There can be no doubt that Israel’s first stated military aim is a legitimate one. That is focused on destroying Hamas’s stockpile of rockets, thousands of which have been fired indiscriminately in to Israel in the past decade, killing a score of Israelis and frightening millions more. Over time, the missiles’ range and sophistication have increased.

A new aim, also legitimate, is to destroy Hamas’s delicate infrastructure, especially the tunnels that provide access to Israeli territory. Guerrillas are sent in to murder Israelis, or to kidnap them as a means of barter for Palestinian prisoners in Israeli jails.

Nevertheless, war is not only about aims but conduct. Israel is wrong to hit buildings with no evident military purpose and houses packed with civilians, even if householders are harbouring Hamas fighters and its officials. Israel should know that this is always likely to be counterproductive. As the death toll among Gazans rises, Hamas will always be in a better position to promote its cause.

To stop the internecine warfare Hamas must stop firing its rockets into Israel. In return, Israel must commit and agree to honour an agreement from 2012 to lift the siege that has immiserated Gaza’s inhabitants since 2007 in an effort to marginalise Hamas. And Israel should free, or put on trial, some of the hundreds of Hamas prisoners rounded up over the past month on the West Bank, the larger part of a would-be Palestinian state.
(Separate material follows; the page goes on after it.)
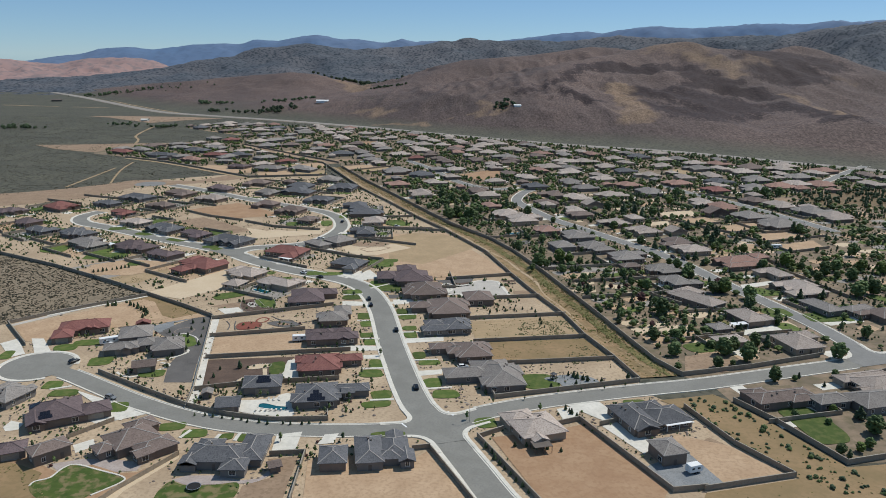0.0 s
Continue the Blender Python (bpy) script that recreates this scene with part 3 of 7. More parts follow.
m0 = ROAD_LINES['west_road'][0]
ja = nearest('avenue', m0.x, m0.y)
junction([('avenue', ja, 1), ('avenue', ja, -1), ('west_road', 0, 1), ('cross_road', 0, 1)], 0.175, 'asphalt')
m0 = ROAD_LINES['loop_road'][0]
ja = nearest('avenue', m0.x, m0.y)
junction([('avenue', ja, 1), ('avenue', ja, -1), ('loop_road', 0, 1)], 0.175, 'asphalt')
m0 = ROAD_LINES['old_street'][0]
ja = nearest('cross_road', m0.x, m0.y)
junction([('cross_road', ja, 1), ('cross_road', ja, -1), ('old_street', 0, 1)], 0.185, 'old_asphalt')
hw = smooth_line(HIGHWAY, 40)
tagged(new("ground_verge", ribbon("ground_verge", hw, [13, 0, -15], [0.08, 0.5, 0.08], 'bank_weeds')), "bare tan verge beside the highway", "verge", kind="structure")
tagged(new("road_highway", ribbon("road_highway", hw, [12, 7.6, 7.4, -7.4, -7.6, -12], [0.0, 1.0, 1.1, 1.1, 1.0, 0.0], 'yard_grey')), "distant two-lane highway at the foot of the hills", "highway", kind="structure")


# ---------------------------------------------------------------- plots of ground
def plot(name, material, poly):
    words = {'dark_gravel': "dark grey gravel yard", 'dark_soil': "dark brown bare soil yard", 'lot_soil': "graded tan dirt lot, bare", 'weedy_soil': "olive-brown dirt lot with dry weeds",
             'weedy_pale': "pale dirt lot with patchy weeds", 'red_soil': "reddish-brown graded dirt yard", 'concrete': "pale concrete slab beside the house", 'pale_sand': "smooth pale sand lot", 'blue_gravel': "blue-grey gravel bed", 'ditch': "weedy brown bank with dry grass", 'mulch': "red mulch garden bed", 'bank_weeds': "weedy brown bank with dry grass", 'yard_grey': "grey-tan gravel yard", 'pale_gravel': "pale gravel yard", 'yard_brown': "brown dirt yard", 'paving': "pinkish paved terrace behind a house", 'sage_soil': "open sandy ground between sagebrush"}
    plot.n += 1
    BARE_PLOTS.append(poly)
    if material in ('weedy_soil', 'weedy_pale', 'bank_weeds'):
        WEEDY.append(poly)
    tagged(new("ground_" + name, flat_poly("ground_" + name, poly, 0.06 + 0.0012 * plot.n, material)), words[material], "yard", kind="structure")


plot.n = 0
BARE_PLOTS, WEEDY = [], []
BARE_PLOTS.append([(-73.9, 247.6), (-58.9, 253.2), (-55.3, 254.2), (-51.5, 236.3), (-62.4, 237.1), (-73.1, 241.9)])     # the pool terrace
BARE_PLOTS.append([(-94.3, 331), (-65, 333), (-65, 324), (-94.3, 320)])     # garden beds
plot('gravel_yard', 'dark_gravel', [(-128.2, 316.9), (-120.8, 328.6), (-107.9, 325.1), (-94.5, 263.2), (-105.1, 262.9), (-109.2, 279.7), (-108.4, 296.7), (-120, 308.7)])
plot('dirt_yard', 'dark_soil', [(-94.9, 285.4), (-60.3, 289.8), (-66.7, 268.4), (-74.1, 260.7), (-89.6, 260.1)])
plot('dirt_lot', 'lot_soil', [(-99.4, 310.1), (-62, 317.5), (-59.2, 297.7), (-50.4, 298.6), (-49.8, 295.3), (-94.9, 287.1)])
plot('patio', 'concrete', [(-62.6, 272), (-62.6, 285.7), (-59.7, 287.2), (-56.3, 273.5), (-54.2, 268.1), (-59.7, 267.9)])
plot('gravel_strip', 'yard_grey', [(-218.0, 415.8), (-192.6, 442.4), (-186.9, 446.5), (-184.4, 438.3), (-203.0, 426.3), (-212.8, 413.8)])
plot('gravel_strip', 'yard_grey', [(-192.1, 400.4), (-180.5, 424.8), (-165.8, 434.5), (-162.8, 425.8), (-175.4, 413.1), (-182.3, 394.2)])
plot('dirt_lot', 'lot_soil', [(-211.4, 411.2), (-190.3, 435.0), (-182.8, 422.9), (-198.0, 406.4)])
plot('dirt_lot', 'weedy_pale', [(-188.0, 395.1), (-162.1, 425.1), (-156.1, 412.5), (-165.3, 390.3), (-176.6, 388.3)])
plot('field_edge', 'weedy_soil', [(-236.5, 421.6), (-208.2, 403.3), (-163.3, 373.6), (-157.4, 372.6), (-165.9, 367.7), (-196.6, 385.2), (-232.7, 415.0)])
plot('gravel_strip', 'yard_grey', [(-190.3, 342.4), (-154.2, 371.4), (-152.0, 368.4), (-187.0, 336.9)])
plot('patio', 'concrete', [(-99.7, 440.9), (-80.5, 455.9), (-78.7, 452.1), (-91.4, 439.9)])
plot('garden', 'pale_sand', [(-136.8, 502.1), (-122.4, 523.5), (-111.7, 521.5), (-108.8, 513.9), (-117.7, 504.3), (-131.9, 497.5)])
plot('driveway', 'concrete', [(-56.6, 413.0), (-49.6, 421.0), (-42.9, 415.4), (-54.3, 403.6)])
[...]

Yet, the catastrophe and events that continually befall Gaza stems fundamentally from the refusal of Israel to negotiate in good faith to let the Palestinians have a proper state encompassing both Gaza and the West Bank. Why, many ask, does Mr Netanyahu still allow the building of Jewish settlements there, which makes the creation of a workable Palestinian state even less likely to emerge?

Whilst real mediation is necessary, geopolitically the region is extremely fraught. Egypt has to be involved, but its new military rulers detest the Islamists of Hamas as much as Israel does. Turkey and Qatar could help Hamas towards moderation but are loathed by Israel. The United States is still the one global player that has the political weight, however diminished, to bring everyone to the table. Mr Kerry has to do more than just stop the rockets.